Our lodge, the Voi Safari Lodge, was beautifully positioned high on a hill, and we could look down on the savannah and see the elephants. We were amazed at the spectacle, both from our room in the lodge and from the dining room. On arrival in our room, about noon, I stepped out on the balcony and looked down and couldn’t believe the number of elephants. The savannah was huge, with forest very far away (several miles across from us), and elephants were everywhere. Just for fun, I started counting and quit when I got to 140! Amazing!
Being on such a high spot, overlooking so much space, the developers of the lodge had created a path (pretty steep, but with secure railings) and guests can walk down toward the elephant water hole. About half-way down, there’s a sign posted, urging – in several languages – silence, as the wild animals would be frightened from too much human noise. Next to the sign you enter through a gate in a concrete wall and proceed down a solid stairwell, well carpeted (again for the quiet). You enter a bunker, standing below ground with openings for viewing the animals, exactly at the level of the elephants’ water hole.
From within the bunker, we could observe the elephants more closely than I ever could have imagined possible. We could sense how they were communicating with one other – or with the group. Sometimes one of them would roughly push this one or that one out of the way, and once in a while there would be a typical “elephant” call, as the animals vied with one another for attention or had this or that message to communicate. Or simply wanted to get closer to the edge of the water hole (and sometimes stepping down into it, not at all reluctant to do so).
There was also a considerable amount of very gentle touching and a sort of soft nudging and rubbing between some of the elephants, of all ages and sizes, and among groups of them. Oftentimes it would be clear that there was a big bull or a matriarch in charge, but most of the time all the interactions between the animals was very soft and sweet, and they clearly respect one another.
After we had watched a while, about an hour, we sensed that some of the elephants were moving away from the water hole, not surprising since it was getting late, nearing sunset, and we kind of suspected that the elephants would move off after dark. We were very quiet in the bunker, and while we could see out very well, we had no idea of how well the elephants could see inside the dark bunker (it wasn’t lit, and elephants aren’t known to have very good eyesight). On the other hand, every once in a while one of the elephants would walk along in front of us, and we thought we noticed a glance or two in our direction but we were pretty sure they could not see us.
Or could they? As it began to get later, we noticed a great huge dark grey lady elephant come along, around the water hole, waddling over toward our side of the water hole, where we were in the bunker.
Oh, she was huge. And she was old. We could tell because of the way she moved, the way she had no tusks (I had been told that sometimes really old elephants lose their tusks, just like old humans sometimes lose their teeth), the way her breasts hung down loosely. We figured she must be really old, possibly as old as 70 or 75 years of age.

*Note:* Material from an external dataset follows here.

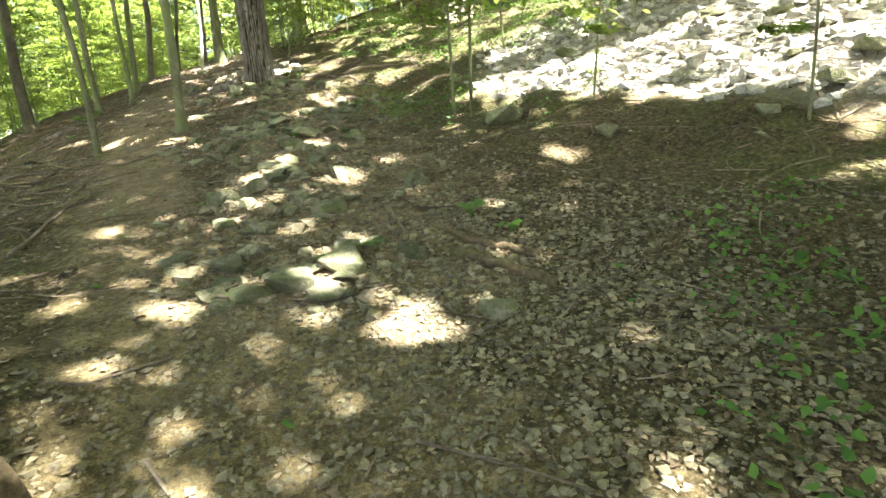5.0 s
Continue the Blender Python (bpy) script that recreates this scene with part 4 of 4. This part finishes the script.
def seedling(x, y, n, size, seed, label="broad-leaved green seedling on the forest floor"):
    g = np.random.default_rng(seed)
    base = new("seedling")
    base.matrix_basis = pose(x, y, at(x, y))
    for k in range(n):
        a, rr = k * 2.4 + g.uniform(-0.3, 0.3), size * g.uniform(0.5, 1.1)
        tip = np.array((math.cos(a) * rr, math.sin(a) * rr, g.uniform(0.5, 1.2) * size))
        heap = Heap()
        heap.add(*tube(smooth_line([(0, 0, -0.01), tip * (0.4, 0.4, 0.8), tip], 5), np.linspace(0.003, 0.0015, 5), 5, 0, 0, False))
        part("stalk", heap.mesh("stalk", M_HERB, True), base)
        v, f = leaf_blades(tip[None], np.array([size * g.uniform(0.8, 1.2)]), g, 0.3, True, 0.8)
        part("leaf", np_mesh("leaf", v, f, M_HERB), base)
    return tagged(base, label, "plant", "seedlings")


for k, (x, y, n, w) in enumerate(((-2.5, 9.55, 7, 0.12), (-3.0, 8.95, 6, 0.10), (-2.2, 9.35, 6, 0.09), (-9.95, 13.6, 5, 0.10), (-11.3, 15.6, 8, 0.16), (-11.45, 15.3, 7, 0.15), (-8.75, 15.95, 5, 0.08),
                                  (-1.75, 2.75, 6, 0.10), (-2.4, 3.0, 7, 0.11), (1.75, 2.4, 5, 0.09), (-9.4, 17.55, 5, 0.06), (-5.05, 12.05, 5, 0.07))):
    seedling(x, y, n, w * 0.68, 500 + k)


# ---- litter, twigs and low plants ----
def litter(name, n, box, size, keep, label, material, seed, category="leaves", tilt=0.17, width=0.6):
    g = np.random.default_rng(seed)
    x, y = g.uniform(box[0], box[1], n * 5), g.uniform(box[2], box[3], n * 5)
    ok = np.flatnonzero(g.random(n * 5) < keep(x, y))[:n]
    x, y = x[ok], y[ok]
    s = size[0] + (size[1] - size[0]) * g.random(len(x)) ** 1.6
    v, f = leaf_blades(np.stack([x, y, relief(x, y) + 0.003 + s * 0.05], 1), s, g, tilt, True, width)
    return tagged(new(name, np_mesh(name, v, f, material)), label, category, kind="stuff")


litter("leaf_litter", 72000, (-18, 7, 0.2, 27), (0.014, 0.054), lambda x, y: np.clip(0.12 + 0.88 * (1 - trodden(x, y)) ** 1.2, 0, 1) * np.clip(0.3 + vnoise(x, y, 1.3), 0, 1) * np.exp(-(np.maximum(np.abs(beside(x, y)) - 3, 0) / 5.5) ** 2), "dry brown fallen leaves covering the forest floor", M_LITTER, 51)
litter("leaf_litter", 46000, (-5, 5.5, 0.3, 10), (0.012, 0.05), lambda x, y: np.clip(0.1 + vnoise(x, y, 1.7), 0, 1) * (1 - 0.25 * trodden(x, y)), "dry brown leaf scraps over the lower trail", M_LITTER, 52)
litter("leaf_litter", 42000, (-15, -3, 9, 21), (0.014, 0.05), lambda x, y: np.clip(1 - 0.7 * trodden(x, y), 0, 1) * np.clip(0.25 + vnoise(x, y, 1.5), 0, 1) * (np.abs(beside(x, y)) < 4.2), "brown leaf scraps along the upper trail", M_LITTER, 55)
litter("fallen_green_leaves", 260, (-12, 5, 0.6, 19), (0.04, 0.085), lambda x, y: np.clip(1.2 - np.abs(beside(x, y)) / 4, 0, 1), "scattered green and yellow leaves fallen on the ground", M_HERB, 53, width=0.9)


def twigs(n, box, keep, seed):
    g = np.random.default_rng(seed)
    heap = Heap()
    x, y = g.uniform(box[0], box[1], n * 5), g.uniform(box[2], box[3], n * 5)
    ok = np.flatnonzero(g.random(n * 5) < keep(x, y))[:n]
    x, y = x[ok], y[ok]
    n = len(x)
    a, ln = g.uniform(0, 6.3, n), 0.08 + 0.55 * g.random(n) ** 3
    dx, dy = np.cos(a) * ln / 2, np.sin(a) * ln / 2
    px = np.stack([x - dx, x + g.normal(0, 0.1, n) * ln, x + dx], 1)
    py = np.stack([y - dy, y + g.normal(0, 0.1, n) * ln, y + dy], 1)
    w = g.uniform(0.0025, 0.008, n)
    pz = relief(px, py) + w[:, None] + 0.012
    for k in range(n):
        heap.add(*tube(np.stack([px[k], py[k], pz[k]], 1), w[k] * np.array((1, 0.85, 0.5)), 4, 0, 0, False))
    return tagged(new("twigs", heap.mesh("twigs", M_TWIG)), "fallen twigs strewn over the forest floor", "twigs", kind="stuff")


twigs(5200, (-16, 6, 0.3, 24), lambda x, y: 0.25 + 0.75 * (1 - trodden(x, y)), 54)


twigs(2200, (-7, 5, 7, 24), lambda x, y: np.clip((beside(x, y) - 1.5) / 1.0, 0, 1), 57)
twigs(2600, (-15, -6, 9, 19), lambda x, y: np.clip((-beside(x, y) - 1.6) / 1.2, 0, 1), 56)


def herbs(name, n, box, keep, seed, label, size=(0.04, 0.09), height=0.22, material=None):
    g = np.random.default_rng(seed)
    x, y = g.uniform(box[0], box[1], n * 8), g.uniform(box[2], box[3], n * 8)
    ok = np.flatnonzero(g.random(n * 8) < keep(x, y))[:n]
    x, y = x[ok], y[ok]
    m = 9
    c = np.repeat(np.stack([x, y, relief(x, y)], 1), m, 0)
    c += g.normal(0, 1, c.shape) * (0.075, 0.075, 0) + np.stack([np.zeros(len(c)), np.zeros(len(c)), g.uniform(0.02, height, len(c))], 1)
    v, f = leaf_blades(c, g.uniform(size[0], size[1], len(c)), g, 0.4, True, 0.7)
    return tagged(new(name, np_mesh(name, v, f, material or M_HERB)), label, "undergrowth", kind="stuff")


herbs("low_plants", 3200, (-9, 6, 1.5, 26), lambda x, y: np.clip((beside(x, y) - 1.6) / 1.0, 0, 1) * np.clip((vnoise(x, y, 0.7) - np.where(y > 12.5, 0.4, 0.5)) * 4, 0, 1) * np.where((y > 9) & (y < 14.6) & (x > -3.2), 0.12, 1), 61, "low green herbs growing on the bank", (0.025, 0.055), 0.16)
herbs("low_plants", 1500, (-22, -3.5, 1.0, 26), lambda x, y: np.clip((-beside(x, y) - 3.2) / 1.5, 0, 1) * np.clip((vnoise(x, y, 0.6) - 0.4) * 4, 0, 1), 62, "low green herbs growing down the slope", height=0.35)
herbs("low_plants", 130, (-1.3, 1.8, 6.8, 9.6), lambda x, y: np.clip((vnoise(x, y, 1.4) - 0.4) * 4, 0, 1), 66, "fresh green herbs and grass at the foot of the bank", (0.03, 0.06), 0.14)
herbs("low_plants", 130, (2.2, 3.4, 1.6, 2.9), lambda x, y: np.ones_like(x), 63, "green bramble leaves at the trail edge", height=0.3)
herbs("shrub", 170, (-11.2, -9.2, 20.3, 24), lambda x, y: np.clip((beside(x, y) - 0.8) / 0.5, 0, 1), 64, "leafy green shrubs beside the upper trail", (0.05, 0.09), 1.2, M_LEAF)
herbs("shrub", 600, (-30, -9, 8, 34), lambda x, y: np.clip((-beside(x, y) - 4.6) / 2, 0, 1), 65, "leafy green shrub layer down the slope", (0.07, 0.13), 1.3, M_LEAF)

And this was what was so amazing. The old-lady elephant ambled on around the water hole, coming over to our side (the bunker side) from our left. Andrew was snapping photos like crazy. I was leaning on the frame of the opening, resting my chin on my hands, my elbows on the frame. As she moved forward – I’m not making this up – she walked right up in our direction. She got closer, looked through the opening right at me, right into my eyes, and she slowed down. She was less than ten feet away, and she stopped walking altogether. And then she leaned over a little, resting against the big “scratching rock” just outside the opening where we were standing.

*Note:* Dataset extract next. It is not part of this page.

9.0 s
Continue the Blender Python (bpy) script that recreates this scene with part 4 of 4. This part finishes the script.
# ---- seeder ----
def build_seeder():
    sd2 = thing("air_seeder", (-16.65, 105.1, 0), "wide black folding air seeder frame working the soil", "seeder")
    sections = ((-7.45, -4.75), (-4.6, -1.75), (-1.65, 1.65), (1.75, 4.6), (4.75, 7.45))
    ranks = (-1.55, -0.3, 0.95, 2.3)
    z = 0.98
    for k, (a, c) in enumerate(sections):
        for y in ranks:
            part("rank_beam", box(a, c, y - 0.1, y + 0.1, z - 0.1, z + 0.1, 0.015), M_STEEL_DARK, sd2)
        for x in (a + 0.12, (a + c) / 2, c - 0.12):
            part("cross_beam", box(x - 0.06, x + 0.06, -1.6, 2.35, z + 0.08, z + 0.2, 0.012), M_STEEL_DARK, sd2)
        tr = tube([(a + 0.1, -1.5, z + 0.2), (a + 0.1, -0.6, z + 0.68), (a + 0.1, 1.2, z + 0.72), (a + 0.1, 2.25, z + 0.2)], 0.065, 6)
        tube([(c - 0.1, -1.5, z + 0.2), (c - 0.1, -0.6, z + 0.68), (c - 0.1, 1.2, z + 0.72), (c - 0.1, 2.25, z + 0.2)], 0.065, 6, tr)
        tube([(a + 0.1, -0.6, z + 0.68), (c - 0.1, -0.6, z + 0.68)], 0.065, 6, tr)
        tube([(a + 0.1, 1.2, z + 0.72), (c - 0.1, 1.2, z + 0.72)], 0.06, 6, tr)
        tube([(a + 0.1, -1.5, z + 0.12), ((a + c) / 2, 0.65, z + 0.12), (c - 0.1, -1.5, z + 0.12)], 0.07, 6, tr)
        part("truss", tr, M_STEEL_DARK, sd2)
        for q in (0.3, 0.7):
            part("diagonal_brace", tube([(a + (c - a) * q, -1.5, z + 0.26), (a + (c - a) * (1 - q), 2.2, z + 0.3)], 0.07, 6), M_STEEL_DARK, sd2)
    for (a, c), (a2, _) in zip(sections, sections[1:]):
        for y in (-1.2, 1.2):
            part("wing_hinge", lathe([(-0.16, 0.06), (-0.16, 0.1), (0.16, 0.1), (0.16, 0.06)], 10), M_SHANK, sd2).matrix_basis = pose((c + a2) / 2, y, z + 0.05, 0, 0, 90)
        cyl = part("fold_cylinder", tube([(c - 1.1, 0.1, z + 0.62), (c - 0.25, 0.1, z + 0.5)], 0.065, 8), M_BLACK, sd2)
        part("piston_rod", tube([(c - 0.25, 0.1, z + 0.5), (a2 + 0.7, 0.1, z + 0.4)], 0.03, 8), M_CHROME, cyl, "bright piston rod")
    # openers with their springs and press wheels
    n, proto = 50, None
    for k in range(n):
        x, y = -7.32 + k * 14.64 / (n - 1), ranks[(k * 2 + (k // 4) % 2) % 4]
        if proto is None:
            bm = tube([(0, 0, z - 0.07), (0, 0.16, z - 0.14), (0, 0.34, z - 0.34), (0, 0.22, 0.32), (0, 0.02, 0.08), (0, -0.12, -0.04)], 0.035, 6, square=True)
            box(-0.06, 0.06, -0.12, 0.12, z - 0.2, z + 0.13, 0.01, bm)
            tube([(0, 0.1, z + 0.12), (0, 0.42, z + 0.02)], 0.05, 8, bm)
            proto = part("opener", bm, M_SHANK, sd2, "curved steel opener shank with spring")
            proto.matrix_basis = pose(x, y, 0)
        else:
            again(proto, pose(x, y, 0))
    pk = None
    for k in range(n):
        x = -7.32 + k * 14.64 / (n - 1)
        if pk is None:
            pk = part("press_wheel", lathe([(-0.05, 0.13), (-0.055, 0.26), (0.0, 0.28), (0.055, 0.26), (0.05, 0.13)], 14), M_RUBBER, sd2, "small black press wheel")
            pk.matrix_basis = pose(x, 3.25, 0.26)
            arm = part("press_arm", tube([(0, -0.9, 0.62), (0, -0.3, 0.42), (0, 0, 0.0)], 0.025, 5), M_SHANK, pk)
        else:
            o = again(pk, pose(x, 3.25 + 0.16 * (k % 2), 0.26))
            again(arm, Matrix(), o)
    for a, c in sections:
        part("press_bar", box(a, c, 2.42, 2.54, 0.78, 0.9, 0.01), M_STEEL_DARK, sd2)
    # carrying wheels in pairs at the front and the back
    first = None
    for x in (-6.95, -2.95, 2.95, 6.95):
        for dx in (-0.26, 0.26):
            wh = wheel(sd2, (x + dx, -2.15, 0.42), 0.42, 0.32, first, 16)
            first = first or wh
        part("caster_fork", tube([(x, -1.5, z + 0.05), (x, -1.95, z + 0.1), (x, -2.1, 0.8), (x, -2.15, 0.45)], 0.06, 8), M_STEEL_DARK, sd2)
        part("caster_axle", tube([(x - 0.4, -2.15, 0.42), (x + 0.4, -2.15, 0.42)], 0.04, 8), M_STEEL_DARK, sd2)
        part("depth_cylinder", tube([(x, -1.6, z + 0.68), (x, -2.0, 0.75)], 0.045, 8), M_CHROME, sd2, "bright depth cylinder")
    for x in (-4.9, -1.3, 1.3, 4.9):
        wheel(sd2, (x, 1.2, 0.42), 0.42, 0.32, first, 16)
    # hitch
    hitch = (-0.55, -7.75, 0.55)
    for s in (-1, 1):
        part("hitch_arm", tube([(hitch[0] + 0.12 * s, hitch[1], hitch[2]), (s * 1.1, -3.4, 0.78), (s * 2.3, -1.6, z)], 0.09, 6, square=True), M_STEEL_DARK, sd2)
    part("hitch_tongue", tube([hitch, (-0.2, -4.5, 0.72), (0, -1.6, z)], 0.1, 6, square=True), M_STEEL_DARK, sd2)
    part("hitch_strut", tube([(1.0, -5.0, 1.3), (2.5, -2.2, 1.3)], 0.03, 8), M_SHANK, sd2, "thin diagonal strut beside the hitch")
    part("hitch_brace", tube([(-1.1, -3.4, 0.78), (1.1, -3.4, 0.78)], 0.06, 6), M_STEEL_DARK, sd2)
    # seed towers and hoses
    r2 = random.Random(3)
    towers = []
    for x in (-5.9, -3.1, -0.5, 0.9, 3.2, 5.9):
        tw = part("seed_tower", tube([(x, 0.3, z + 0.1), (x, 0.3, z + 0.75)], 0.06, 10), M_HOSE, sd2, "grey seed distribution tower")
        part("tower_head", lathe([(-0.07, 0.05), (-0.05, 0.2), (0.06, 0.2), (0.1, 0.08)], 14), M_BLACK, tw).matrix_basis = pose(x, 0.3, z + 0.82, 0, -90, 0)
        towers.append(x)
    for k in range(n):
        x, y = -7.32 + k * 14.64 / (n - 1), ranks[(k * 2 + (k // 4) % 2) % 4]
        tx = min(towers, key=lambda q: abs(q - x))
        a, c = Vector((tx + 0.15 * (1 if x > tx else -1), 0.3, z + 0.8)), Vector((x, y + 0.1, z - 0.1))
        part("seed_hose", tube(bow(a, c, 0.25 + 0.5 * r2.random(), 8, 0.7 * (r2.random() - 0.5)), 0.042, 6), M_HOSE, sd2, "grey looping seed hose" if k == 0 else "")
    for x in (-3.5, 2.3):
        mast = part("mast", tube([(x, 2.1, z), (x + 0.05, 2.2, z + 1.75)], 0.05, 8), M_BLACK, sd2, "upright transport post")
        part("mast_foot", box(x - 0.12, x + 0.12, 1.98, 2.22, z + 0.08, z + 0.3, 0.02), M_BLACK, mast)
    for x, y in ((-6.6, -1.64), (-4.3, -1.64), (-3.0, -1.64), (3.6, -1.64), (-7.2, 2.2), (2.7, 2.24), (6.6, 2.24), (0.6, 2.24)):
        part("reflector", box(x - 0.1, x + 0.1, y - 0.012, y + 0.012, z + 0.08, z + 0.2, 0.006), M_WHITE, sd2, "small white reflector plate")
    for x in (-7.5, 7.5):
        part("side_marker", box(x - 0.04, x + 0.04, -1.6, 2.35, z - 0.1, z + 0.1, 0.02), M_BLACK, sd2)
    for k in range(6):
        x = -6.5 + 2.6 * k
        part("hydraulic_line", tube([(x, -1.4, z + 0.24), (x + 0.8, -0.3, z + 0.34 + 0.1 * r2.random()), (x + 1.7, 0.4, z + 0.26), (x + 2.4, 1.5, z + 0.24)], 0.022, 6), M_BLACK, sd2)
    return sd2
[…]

And she would not stop looking at me. After a minute or two, she raised her trunk and rested it on the rock and continued looking at me. And continued looking. I looked back, not moving a muscle, not saying anything. Just looking into her eyes as she was looking into mine. We were obviously caught up in some sort of communication with each other, some sort of bonding. I found it hard to believe what I was experiencing.

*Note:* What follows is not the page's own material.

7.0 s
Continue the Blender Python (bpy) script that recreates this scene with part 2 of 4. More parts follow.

And so did Andrew, who was so moved by watching her and me that he had to move away, over to the other side of the bunker. And when he came back and stood beside me, the incredible bonding continued, for what we later estimated was another 25 minutes or so.
But we had to go. Darkness had started to fall, and despite the fact that she continued to look at me, I knew I had to start back up to the lodge.
So I said something innocuous to her, speaking very quietly. I thanked her for coming to find me, said a few more soft phrases, and then I started toward the stairs. I turned around to look, for one last look, and she was still there, watching through the opening, watching something, feeling something.
An experience I’ll never forget.
[Other photos (with captions) of our time with the elephants at Tsavo East can be seen at https://guystclair.smugmug.com/Elephants/2013-07-18-Tsavo-East-National/n-qJ5N2. Most of these were taken by Andrew, as I was too busy communing with the elephants.]
Meghan Marx says
These are truly some beautiful and magnificent creatures! It's interesting to see how the elephants communicate with one another, and also how they exchange interactions with their human onlookers! Makes me wonder what these animals are thinking when they stare back at us! It might also be cool to relate some of this back to realm of information science…it particularly reminds me of some of the topics discussed in Gleick's book, about early forms of communication and transmitting messages. Incredibly jealous of this amazing opportunity…thanks for sharing your pictures and stories!